Wednesday, September 10, 2008

Thinking of what could have been...

"I think Orm the Strong would have given all his wealth for such a son as you - not that Ketil and Asmund were weaklings. And failing that, he must be glad indeed to see you joined with his daughter."

I think D&D's greatest fault is its taking influence in such a hodgepodge manner from all sorts of sources... but then focusing game play in a manner influenced by very specific sources.

For all the Tolkien trappings and the Lovecraftian vibe in places and the easily recognizable bits taken from dozens of authors, it's difficult to "get" D&D without having read Leiber or Vance or Howard. That's the core. Loot the place and be a magnificent bastard.

But of the people who have ever played D&D, who ever read Leiber or Vance? Or real Howard? Hell, as my post a couple months back showed, I'm still catching up and I've been playing this game for almost 25 years. Invariably though, whenever people read these guys... the light comes on. "Ohhh... THAT'S what it's all about." More Vance and Leiber, as Conan is pretty much in the public consciousness as a concept.

But what if some of those other influences had become "D&D Prime"?

Imagine elves that can't handle iron or steel. Or that the gods can be turned by any commoner invoking the name of Christ. A magical world that can't be seen by humans unless the magic creatures give them sight... but the humans are able to learn the ways of that magic just as well as the natives. Unbreakable oaths and an understanding that victory means death for the heroes and villains alike. Situations like those set up by the quote at the top of this post.

Or better yet, what if all of these influences had been factored in and made canon choices, by design, from the start?

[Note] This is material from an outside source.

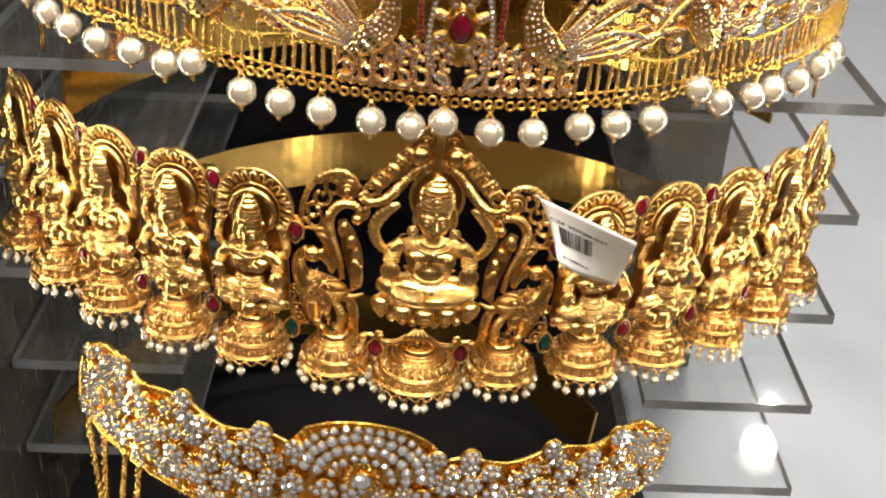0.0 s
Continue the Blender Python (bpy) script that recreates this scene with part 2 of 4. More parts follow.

  1. Imagine elves that can't handle iron or steel

    As much as I enjoy Tolkien and recognize his almost god-like influence over the genre, I find myself wanting something a little different these days too.

    Y'know, it's funny ... this topic is something I've been working on lately, including dwarves that have an adverse reaction to the sun (the whole Norse 'turn to stone' thing). In my current project, elves have sub-races that include a plethora (love that word) of fey creatures, hence the wrought iron/steel weakness.

    Actually, if you really think about elvish allergies to iron/steel, it tends to explain their preferences for archery, and when one considers elvish magics - wooden arrows could be rather formidable.

    However, arming 1st level guys with such nasties might not be a good idea - which is why flint/stone/gems/bronze (I love the gem option, myself - it suggest an economy with gnomes - lol) might be an option, or perhaps even specialized elvish gloves for handling/fletching steel arrowheads?!

    In any event, I completely support fiddling with the established core fantasy races - even if to simply retro-con them to be more as per folklore.


  2. Agreed. Something olde would feel like a breath of fresh air.
    Something to think about if I ever get around to running a Moldvay BXD&D game.

  3. I must admit, while I was certainly influenced once upon a time, I've spent longer as a DM than I have spent reading any fantasy fiction--in the long run, it ceased to appeal to me.

    At some point, writers and DMs ought to cut their own path. At some point, the only influence they need is their own imaginations.

  4. I agree with you up to a point. I think writers need to broaden their reading away from the genre they write; just reading fantasy does not do anything for you. Sort of like cross training. Likewise, a good DM should try their hand at multiple genres and systems at least once.

  5. Been reading Poul Anderson's The Broken Sword? It's one of my favorites, and I wouldn't hesitate to put it in my top 10 favorite fantasy works of all time. There is so much power and awesomeness in this story, more than enough to fuel an epic D&D campaign. I personally think a game like Runequest better captures this style of play.